4. There were reliable non-USD-backed algostables people can run into, such as RAI. However, the liquidity is so low there isn’t enough RAI for everybody.

The industry knows how risky decentralized stablecoins are. It has counterparty risks because the fiat backing is stored in bank accounts. A stablecoin apocalypse is something that always exists in the back of our mind — be it as a joke we uncomfortably laugh at, or some kind of doomporn when we’re in a sour mood.

We just got a peek at it and it ain’t pretty.

Our crypto isn’t exactly ready

The failure of the traditional banking system is a good opportunity for crypto to introduce ourselves — once again — to the skeptics. This is the reason why crypto exists. These are the alternatives we can offer. The world has just witnessed an eye-opening moment on how money, finance, are markets that it knows of are inherently flawed. Silicon Valley Bank's failure will be the first among the money. (As I am writing this, news comes out that bank giant Credit Suisse is in trouble.)
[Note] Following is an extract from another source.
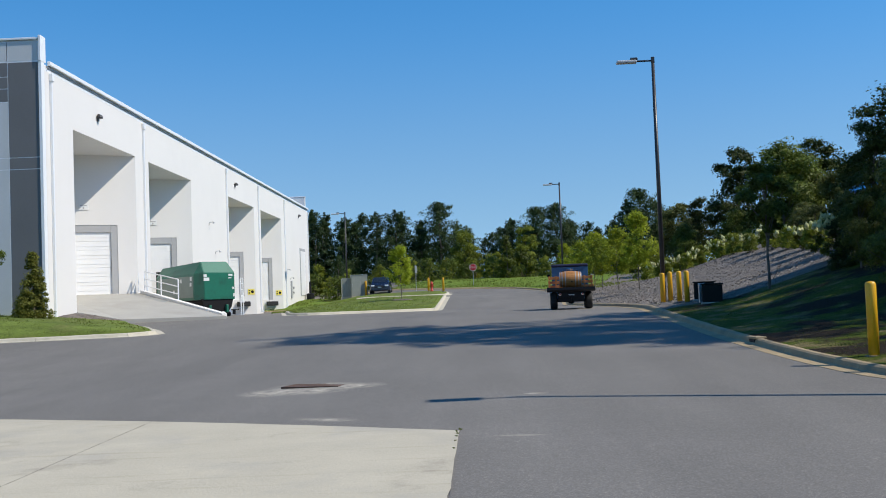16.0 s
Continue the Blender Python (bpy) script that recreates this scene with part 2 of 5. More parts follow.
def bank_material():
    """Thin turf over fallen leaves darkened to hold the bank's deep shade, giving way to shredded bark along the
    planted stretch.
    """
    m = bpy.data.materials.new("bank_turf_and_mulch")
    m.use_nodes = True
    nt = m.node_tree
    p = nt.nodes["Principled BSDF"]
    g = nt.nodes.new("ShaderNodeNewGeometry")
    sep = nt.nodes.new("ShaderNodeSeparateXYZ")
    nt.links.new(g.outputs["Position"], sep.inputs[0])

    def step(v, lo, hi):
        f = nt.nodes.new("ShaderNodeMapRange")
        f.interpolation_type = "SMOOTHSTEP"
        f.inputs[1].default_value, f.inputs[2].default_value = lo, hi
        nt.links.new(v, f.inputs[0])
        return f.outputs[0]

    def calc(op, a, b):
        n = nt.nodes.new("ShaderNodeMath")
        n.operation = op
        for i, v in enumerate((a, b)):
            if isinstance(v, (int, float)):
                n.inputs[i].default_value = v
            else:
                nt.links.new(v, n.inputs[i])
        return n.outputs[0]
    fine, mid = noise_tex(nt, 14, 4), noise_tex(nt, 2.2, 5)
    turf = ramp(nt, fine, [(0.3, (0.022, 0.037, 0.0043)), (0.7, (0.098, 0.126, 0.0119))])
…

However, I am a crypto proponent who admits that crypto isn’t exactly ready to welcome new capital inflows, especially at the scale of wealth the traditional banking system is currently servicing.

  • We don’t have reliable decentralized stablecoins yet.
  • Lack of infrastructure, from dummy-proof wallets to secure bridges to transaction throughput and blockspace.
  • Issues with fees.
  • The UX should be designed to cater to users of all skill levels, not just highly skilled tech users.
  • Security issues. We just got another major 7 figure hack on Euler Finance.
  • MEVs.

We have a lot of homework, and seemingly endless problems we must solve as an industry. But at least, in many basic things such as the free market principles and sound, trustless monetary system, we’re moving in the right direction.